A typical Grandfather clock has five main parts necessary for its operation:

  •  A weight that acts as a source of potential energy (a power source of sorts)
  •  A gear that is attached to the weight, transforming potential energy from said weight
  •  An escapement that acts as a locking mechanism that regulates how fast the weight falls
  •  The pendulum, the time-keeping mechanism
  • A traditional clock face called a dial

Types of Grandfather Clocks

The parts that regulate the mechanical bits and run the operations of the clock are called a movement. A movement controls parts like the minute hand, the hour hand, the chime melody of the clock, and general time-keeping as well. There are three types of Grandfather clocks based on the kind of movement that powers the operations.

Chain-driven Grandfather Clocks

These clocks have a chain that holds the weight in the right position. There are three chains with three weights at the end and each has its specific purpose. One controls the melody of the chime, while the other powers the pendulum, and one powers the strike.

Remember that Grandfather clocks need to be wound up every once in a while? Well, chain-driven clocks need to be wound up once a week. To power the clock, the weight in the clock drops down and needs to be taken back up again. Winding it up requires pulling the chains so the weights can come up again.

Chain-driven clocks are inexpensive to produce so they are typically found in cheaper grandfather clocks.

Cable-driven Grandfather Clocks

Just as the name implies, these Grandfather clocks use cables instead of chains to keep the weights in position. Similar to chain-driven clocks, these possess three cables with three weights. One handles the hour strike, the other powers the melody of the chime, and the last powers the pendulum.

Cable-driven clocks aren’t exempt from being wound up. They need to be wound up by the end of the week as well but instead of pulling on the cables, they have a key for the purpose.

Quartz battery-operated Grandfather clocks

This type of clock is convenient in the sense that it doesn’t need to be set up or wound up. Quartz crystals are used to produce an electronic oscillator that powers the clock. It is a newer way of powering Grandfather clocks and you can go a year without needing to change the battery within this clock. 

How Often do Grandfather Clocks Need to be Wound Up?

We’ve established that a Grandfather clock has parts that you need to wound up. If they are not wound up, they can stop working. Grandfather clocks can either be one-day clocks or eight-day clocks.

One Day Clocks

One-day clocks need to be wound up every day. They have one single weight and it is responsible for driving the timekeeping and strike of the clock. These clocks are cheaper than their counterparts so they are great for people who are looking for cheap clocks.

Eight Day Clocks

These need to be wound up every week. These use two weights instead of one weight like the one-day clocks. One drives the pendulum and the other one regulates the strike.

Eight-day clocks have a strike that sounds like a bell and they have a pair of keyholes on either side of the dial.

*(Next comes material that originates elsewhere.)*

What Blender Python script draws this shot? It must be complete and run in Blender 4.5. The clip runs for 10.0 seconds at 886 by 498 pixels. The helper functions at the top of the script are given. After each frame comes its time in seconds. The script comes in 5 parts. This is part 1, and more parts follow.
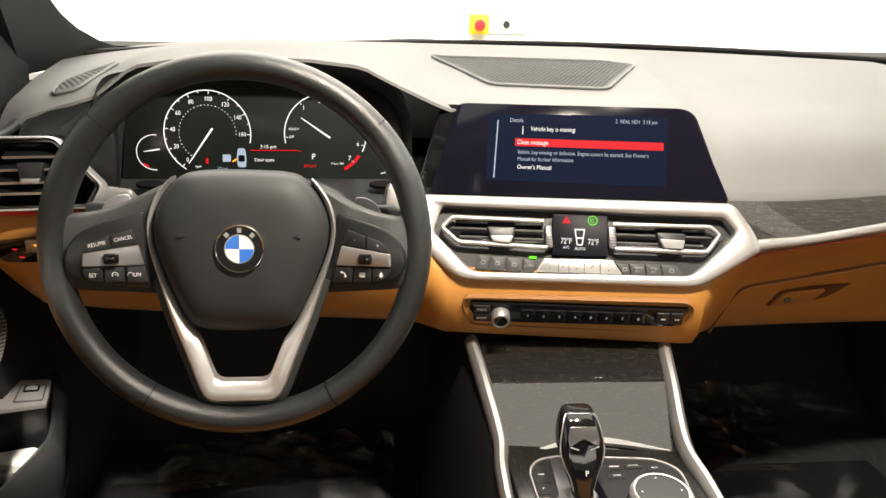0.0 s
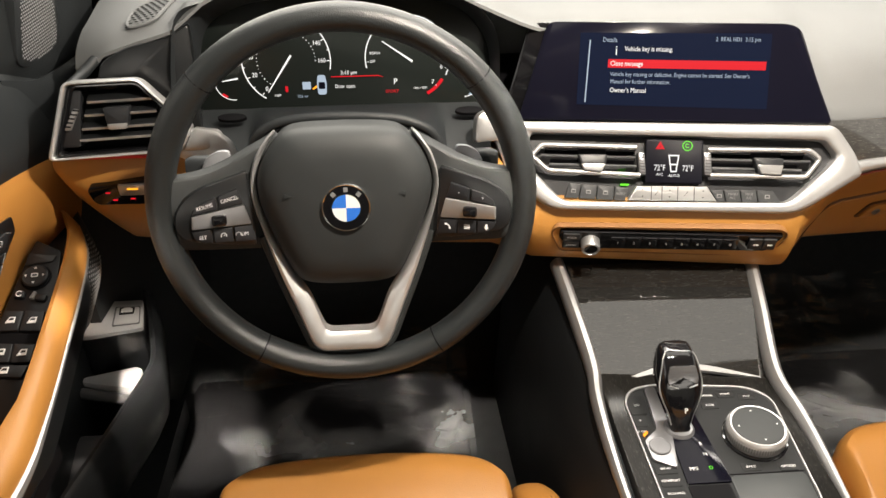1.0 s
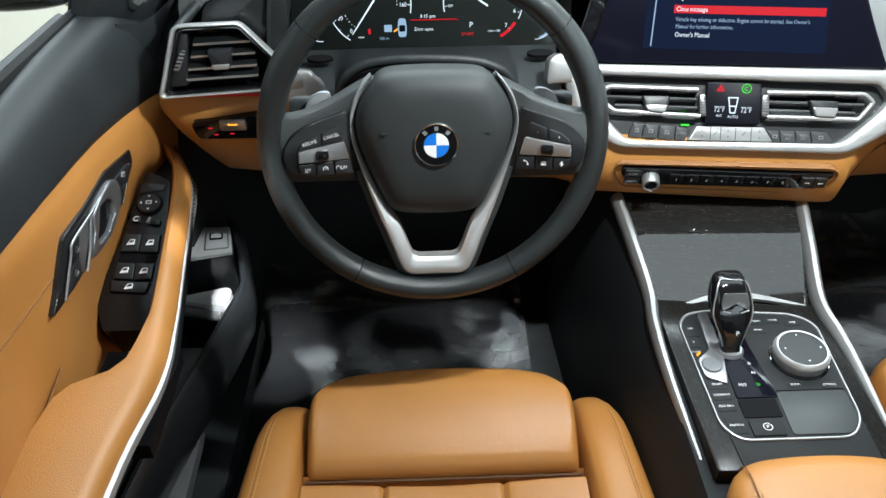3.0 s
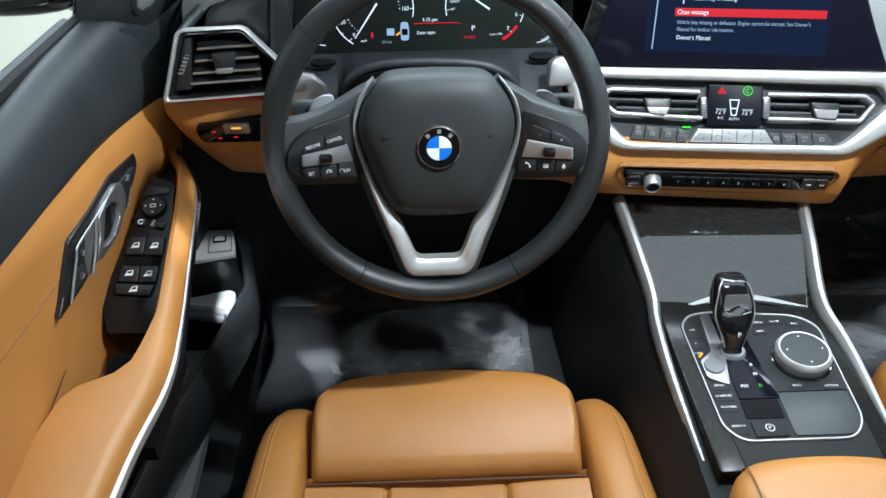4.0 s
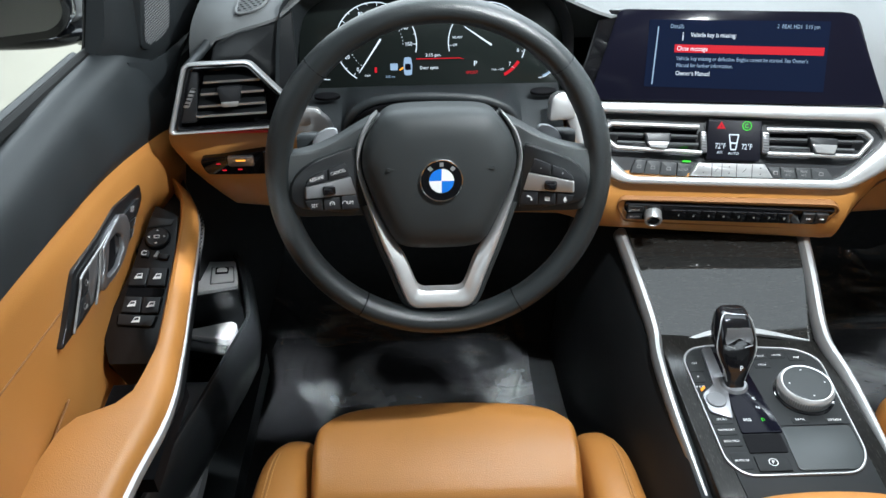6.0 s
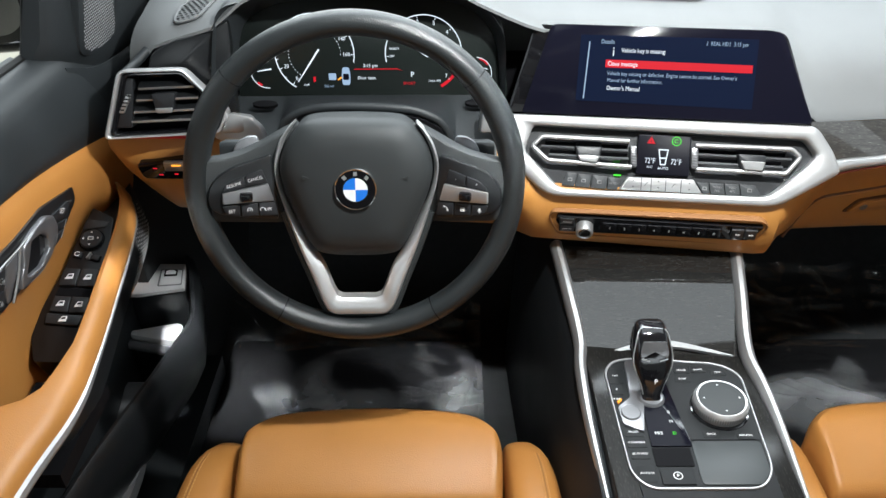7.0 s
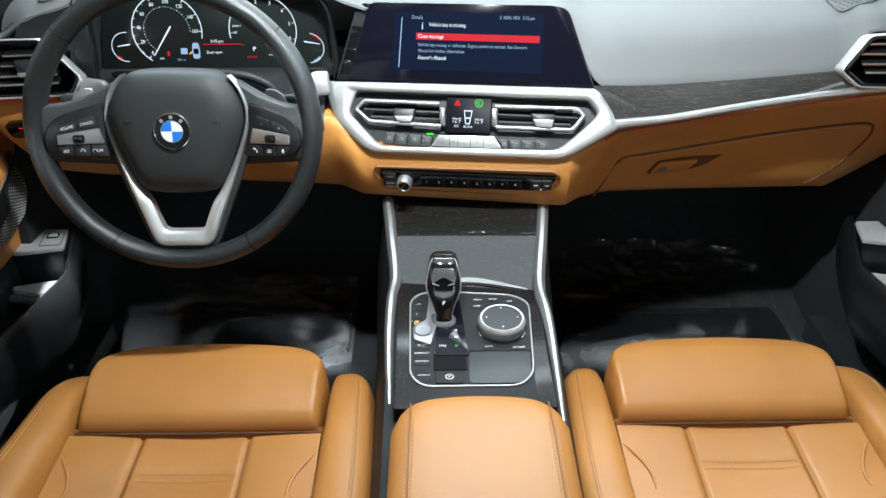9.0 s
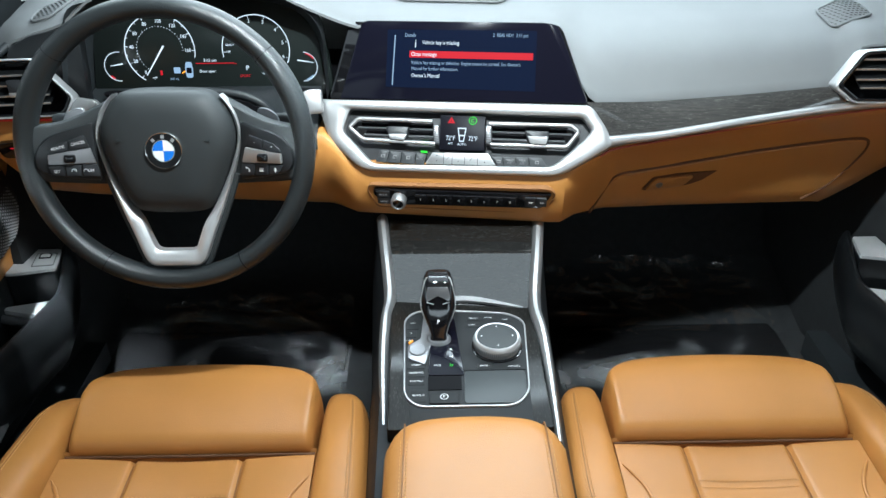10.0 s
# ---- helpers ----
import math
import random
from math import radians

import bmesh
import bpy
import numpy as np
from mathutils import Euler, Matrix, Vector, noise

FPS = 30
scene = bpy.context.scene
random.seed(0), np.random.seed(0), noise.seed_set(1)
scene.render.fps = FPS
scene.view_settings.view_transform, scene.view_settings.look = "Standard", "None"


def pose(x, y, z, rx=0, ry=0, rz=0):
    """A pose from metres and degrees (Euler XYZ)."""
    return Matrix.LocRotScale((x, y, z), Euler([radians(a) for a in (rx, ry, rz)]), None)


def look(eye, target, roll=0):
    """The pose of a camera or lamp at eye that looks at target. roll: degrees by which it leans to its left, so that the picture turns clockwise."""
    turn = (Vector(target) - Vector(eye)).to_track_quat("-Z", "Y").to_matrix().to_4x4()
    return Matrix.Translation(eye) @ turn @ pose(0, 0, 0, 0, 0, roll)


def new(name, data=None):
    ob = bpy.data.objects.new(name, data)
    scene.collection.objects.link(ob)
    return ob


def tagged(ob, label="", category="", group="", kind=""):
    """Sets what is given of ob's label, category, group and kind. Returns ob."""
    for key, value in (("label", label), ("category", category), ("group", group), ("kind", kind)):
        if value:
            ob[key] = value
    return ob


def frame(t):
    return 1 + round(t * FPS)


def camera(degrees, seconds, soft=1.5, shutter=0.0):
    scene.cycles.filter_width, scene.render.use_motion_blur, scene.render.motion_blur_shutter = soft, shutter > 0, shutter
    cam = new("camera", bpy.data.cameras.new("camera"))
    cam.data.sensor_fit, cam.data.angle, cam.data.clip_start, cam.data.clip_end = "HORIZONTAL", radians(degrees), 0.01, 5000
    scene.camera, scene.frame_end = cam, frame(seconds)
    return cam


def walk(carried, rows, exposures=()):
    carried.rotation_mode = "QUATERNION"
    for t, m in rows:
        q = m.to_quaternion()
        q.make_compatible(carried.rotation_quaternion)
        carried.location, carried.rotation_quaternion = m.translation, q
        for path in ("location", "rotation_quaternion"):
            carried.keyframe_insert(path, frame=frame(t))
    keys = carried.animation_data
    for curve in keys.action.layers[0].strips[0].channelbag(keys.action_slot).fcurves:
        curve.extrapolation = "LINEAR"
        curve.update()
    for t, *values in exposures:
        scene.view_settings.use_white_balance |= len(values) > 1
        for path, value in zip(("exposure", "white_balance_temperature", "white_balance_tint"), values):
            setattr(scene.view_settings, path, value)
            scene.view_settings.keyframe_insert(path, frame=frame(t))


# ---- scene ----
cam = camera(58.6, 10.0)
METRES, EYE, TILT, LEAN, TURN = 0.706, 0.90, -22.0, -1.5, -4.8
ORIGIN = (-0.248, 0.0)
ROWS = [
    (0.0, 0.0, 0.0, 0.0, -0.0, 0.0, -0.0),
    (0.5, -0.0241, 0.0355, 0.0944, 0.94, -4.12, 0.6),
    (1.0, -0.1142, 0.0235, 0.1566, 1.51, -11.66, 1.25),
    (1.5, -0.1564, -0.0484, 0.1819, 3.53, -14.61, 0.8),
    (2.0, -0.1703, -0.0794, 0.1868, 4.37, -16.0, 0.79),
    (2.5, -0.1814, -0.0893, 0.1846, 3.84, -16.47, 0.85),
    (4.0, -0.1864, -0.1013, 0.1845, 3.86, -16.27, 1.15),
    (4.5, -0.1869, -0.1045, 0.1847, 3.88, -15.65, 1.17),
    (5.0, -0.1873, -0.1064, 0.1846, 3.89, -14.96, 1.13),
    (5.5, -0.1876, -0.1071, 0.1845, 3.96, -14.36, 0.98),
    (5.7, -0.1877, -0.1073, 0.1845, 3.98, -14.12, 0.95),
    (6.35, -0.1838, -0.1070, 0.1853, 4.12, -13.70, 0.90),
    (6.8, -0.0943, -0.1023, 0.1930, 5.67, -13.46, 0.40),
    (7.0, -0.0274, -0.1132, 0.1906, 5.47, -13.35, -0.03),
    (7.5, 0.1369, -0.1628, 0.1534, 5.39, -12.64, -0.43),
    (8.0, 0.2504, -0.2238, 0.1074, 5.17, -11.87, -0.4),
    (8.5, 0.3136, -0.2875, 0.0586, 4.89, -11.03, -0.21),
    (9.0, 0.3231, -0.3097, 0.044, 4.74, -10.28, 0.1),
    (9.5, 0.3322, -0.3045, 0.0478, 4.62, -9.56, 0.32),
    (10.0, 0.3304, -0.297, 0.0452, 4.58, -9.08, 0.43),
]
walk(cam, [(t, pose(*ORIGIN, EYE, TILT, LEAN, TURN) @ pose(METRES * x, METRES * y, METRES * z, 90 + pitch, roll, yaw)) for t, x, y, z, yaw, pitch, roll in ROWS],
     [(0.0, 0.71, 7900, 14), (0.6, 0.69, 7900, 14), (1.1, 0.63, 7600, 13), (1.6, 0.59, 7000, 9), (2.7, 0.52, 6150, 3), (4.5, 0.52, 5700, 2), (6.8, 0.57, 6150, 7), (8.0, 0.61, 6350, 8), (9.0, 0.59, 5950, 3), (10.0, 0.59, 5700, 1)])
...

These keyholes are what enable the clock to be winded up.

What do I do if my Grandfather Clock Stops Working?

Grandfather clocks are thought to be fragile because they are valuable antics but this is a misconception. Grandfather clocks are, in fact, quite durable. Sometimes though, the clock can be bumped accidentally, or perhaps it was moved from its usual position and it stopped working. Here are a few things to look out for if your clock stops functioning;

  • Look at the dial and ensure the hands aren’t touching each other or hanging into any part of the dial.
  • Check if the pendulum is swinging freely and is not obstructed by the weights of the clock.
  • Listen to the ticking sound the clock is making. There has to be an even amount of time between each tick and tock. if it is uneven, then the clock is offbeat and will need correcting.

If you have done any of this and the clock still isn’t functioning properly, then a professional might need to be called in.

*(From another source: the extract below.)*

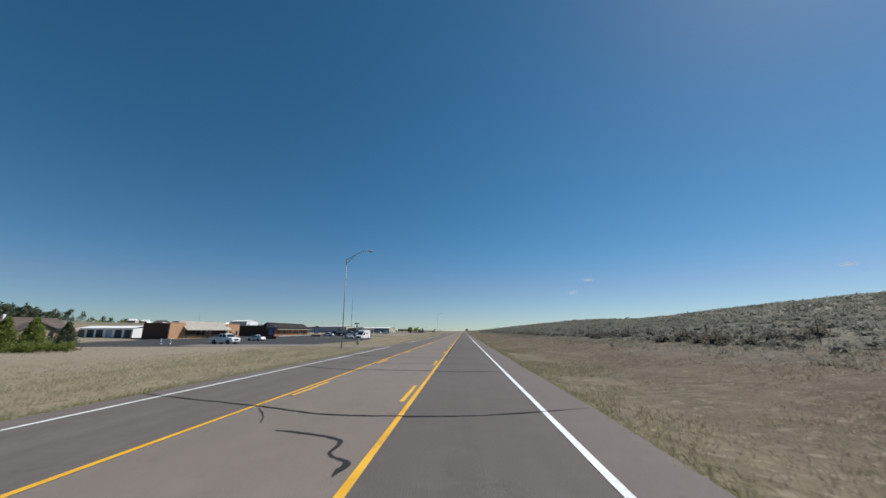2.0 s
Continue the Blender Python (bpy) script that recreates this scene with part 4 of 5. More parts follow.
def seamed_roof(parent, name, x_low, x_high, y0, y1, z_low, z_high, mat, step=0.6, label="", rib=0.05):
    """A sloping roof sheet that falls towards +x, with raised seams, each end closed."""
    s = Shape()
    s.prism([(x_low, z_low), (x_high, z_high), (x_high, z_high - 0.12), (x_low, z_low - 0.12)], y0, y1)
    dx, dz = x_high - x_low, z_high - z_low
    n = int((y1 - y0) / step)
    for k in range(n + 1):
        y = y0 + (y1 - y0 - 0.04) * k / n
        s.prism([(x_low, z_low + 0.002), (x_high, z_high + 0.002), (x_high, z_high + rib), (x_low, z_low + rib)], y, y + 0.04)
    return part(name, s, mat, parent, label)


def brick_office_tan():
    """Low brick office with a seamed metal canopy; front faces +x."""
    t = thing("office_building", -84.6, 144.3, -0.45, -9, "low tan brick office with a metal canopy", "building")
    L, D, H = 27.0, 9.5, 4.7
    side = Shape().box(-D, -0.02, -0.02, 0.28, 0, H)
    part("side_wall", side, MAT_BRICK_DARK, t, "dark brown brick side wall")
    front = Shape()
    front.box(-0.3, 0, 0.28, 5.4, 0, H)
    front.box(-0.3, 0, 21.2, L, 0, H)
    front.box(-0.3, 0, 12.6, 15.0, 0, 3.0)
    front.box(-0.3, 0, 5.4, 21.2, 0, 0.95)
    part("front_wall", front, MAT_BRICK_TAN, t, "orange-tan brick front wall")
    back = Shape().box(-1.05, -0.9, 5.4, 21.2, 0, 3.2)
    part("recessed_wall", back, MAT_BRICK_RED, t, "red-brown recessed wall under the canopy")
    rest = Shape().box(-D, -D + 0.3, 0.28, L, 0, H).box(-D, -0.3, L - 0.3, L, 0, H)
    part("rear_wall", rest, MAT_BRICK_DARK, t)
    roof = Shape().box(-D + 0.1, -2.3, 0.3, L - 0.3, H - 0.35, H - 0.2).box(-2.3, -0.3, 0.3, 4.5, H - 0.35, H - 0.2).box(-2.3, -0.3, 22.1, L - 0.3, H - 0.35, H - 0.2)
    part("flat_roof", roof, MAT_ROOF_WHITE, t)
    for a, b in ((-0.08, 4.6), (22.05, L + 0.06)):
        part("parapet_cap", Shape().box(-0.4, 0.06, a, b, H, H + 0.12), MAT_BRICK_TAN, t)
    can = seamed_roof(t, "canopy", 1.5, -2.2, 4.6, 22.0, 2.7, 5.3, MAT_CANOPY, 0.62, "tan seamed metal canopy", 0.03)
    for y in (4.55, 22.0):
        part("canopy_end", Shape().prism([(1.5, 2.68), (-2.2, 5.28), (-2.2, 2.65)], y, y + 0.05), MAT_CANOPY, can)
    fas = Shape().box(1.42, 1.53, 4.6, 22.0, 2.5, 2.7)
    part("canopy_edge", fas, MAT_CANOPY, can)
    for y in (5.0, 12.7, 14.8, 21.6):
        part("canopy_post", Shape().box(0.95, 1.08, y - 0.06, y + 0.06, 0, 2.75, 0.01), MAT_FRAME, t)
    window(t, -0.9, 6.4, 1.1, 3.2, 1.3)
    window(t, -0.9, 16.2, 1.1, 2.6, 1.3)
    door(t, -0.9, 10.4, 0.02, 1.0, 2.1, MAT_SHADE)
    door(t, 0.0, 22.6, 0.02, 1.0, 2.1, MAT_SHADE, label="dark glass entrance door")
    window(t, 0.0, 25.4, 0.9, 1.0, 1.5, frame_mat=MAT_BRICK_TAN)
    for y in (9.7, 11.9, 19.6):
        part("notice", Shape().box(1.23, 1.25, y, y + 0.4, 2.1, 2.7), MAT_WHITE, t, "white notice plate")
    for x, y, w, h in ((-5, 24, 1.6, 0.6), (-6, 20, 0.8, 0.4), (-4, 8, 0.8, 0.35)):
        part("roof_unit", Shape().box(x, x + w, y, y + w, H - 0.2, H + h, 0.06), MAT_ROOF_WHITE, t, "white rooftop air unit")
    part("antenna", Shape().tube((-3, 12.5, H - 0.2), (-3, 12.5, H + 3.2), 0.03, 0.015, 6), MAT_FRAME, t)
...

How much is my Grandfather clock worth?

Many Grandfather clocks display unique features and craftsmanship which can raise their value. Grandfather clocks can be valued according to how often they need to be wound up.

Clocks that only need to be wound up once a week (Eight-day clocks) are sought after more than their one-day counterparts due to how less frequently they need winding. An Eight-day clock can fetch between $800 to $1200 or more if the wood it was made with is mahogany or oak. One-day clocks go for lower and can fetch between $600 to $800.


Grandfather clocks have fallen out of favor in terms of use. Most people prefer to use electric clocks nowadays. Despite this, Grandfather clocks are still being made and can still be appreciated for their beautiful craftsmanship and their nostalgic value.

Grandfather clocks are considered to be valuable antiques so they need to be cared for properly. A Grandfather clock that has been taken care of properly can last years, generations even. If your Grandfather clock is in good condition, its value is raised. There are many intricate parts to a Grandfather clock so it is important to be extremely careful if you need to move your clock around.

That being said, perhaps Grandfather clocks might make a comeback and be useful for things other than their aesthetics. It would be a shame to let such an accurate, consistent timekeeping piece be forgotten.